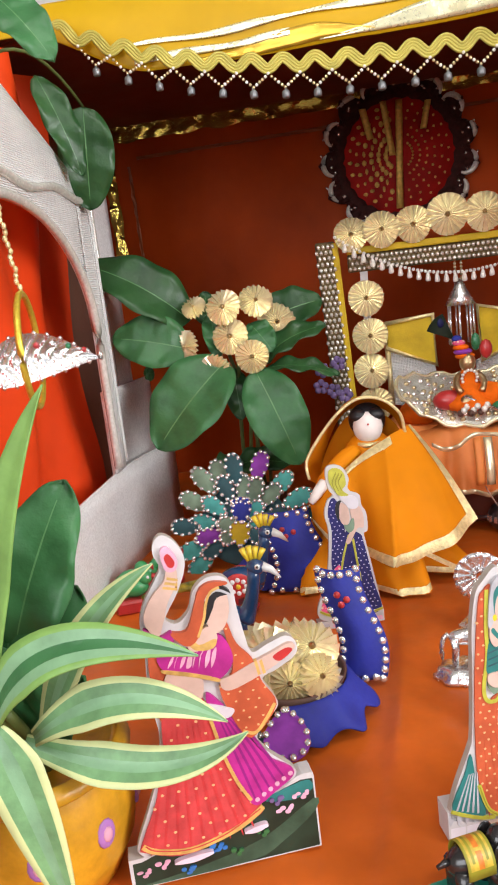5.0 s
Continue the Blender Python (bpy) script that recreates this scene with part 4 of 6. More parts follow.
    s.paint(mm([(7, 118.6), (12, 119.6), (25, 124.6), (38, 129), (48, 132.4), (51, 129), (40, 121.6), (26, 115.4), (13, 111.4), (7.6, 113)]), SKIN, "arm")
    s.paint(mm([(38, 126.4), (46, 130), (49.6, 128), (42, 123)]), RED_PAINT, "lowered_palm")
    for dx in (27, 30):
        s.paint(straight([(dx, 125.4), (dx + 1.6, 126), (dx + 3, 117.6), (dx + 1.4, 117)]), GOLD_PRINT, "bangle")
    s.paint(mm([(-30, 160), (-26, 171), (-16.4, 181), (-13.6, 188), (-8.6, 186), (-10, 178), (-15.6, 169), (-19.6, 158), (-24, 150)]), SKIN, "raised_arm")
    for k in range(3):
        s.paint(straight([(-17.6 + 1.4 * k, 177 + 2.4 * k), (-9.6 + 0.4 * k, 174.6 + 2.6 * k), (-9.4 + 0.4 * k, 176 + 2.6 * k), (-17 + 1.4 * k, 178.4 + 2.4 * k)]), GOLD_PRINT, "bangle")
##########
**Work instructions**
Copy only this span: the line that contains "Continue the Blender", the last line, and every line between them.

**Answer to this task**
Continue the Blender Python (bpy) script that recreates this scene with part 4 of 6. More parts follow.
    s.paint(mm([(7, 118.6), (12, 119.6), (25, 124.6), (38, 129), (48, 132.4), (51, 129), (40, 121.6), (26, 115.4), (13, 111.4), (7.6, 113)]), SKIN, "arm")
    s.paint(mm([(38, 126.4), (46, 130), (49.6, 128), (42, 123)]), RED_PAINT, "lowered_palm")
    for dx in (27, 30):
        s.paint(straight([(dx, 125.4), (dx + 1.6, 126), (dx + 3, 117.6), (dx + 1.4, 117)]), GOLD_PRINT, "bangle")
    s.paint(mm([(-30, 160), (-26, 171), (-16.4, 181), (-13.6, 188), (-8.6, 186), (-10, 178), (-15.6, 169), (-19.6, 158), (-24, 150)]), SKIN, "raised_arm")
    for k in range(3):
        s.paint(straight([(-17.6 + 1.4 * k, 177 + 2.4 * k), (-9.6 + 0.4 * k, 174.6 + 2.6 * k), (-9.4 + 0.4 * k, 176 + 2.6 * k), (-17 + 1.4 * k, 178.4 + 2.4 * k)]), GOLD_PRINT, "bangle")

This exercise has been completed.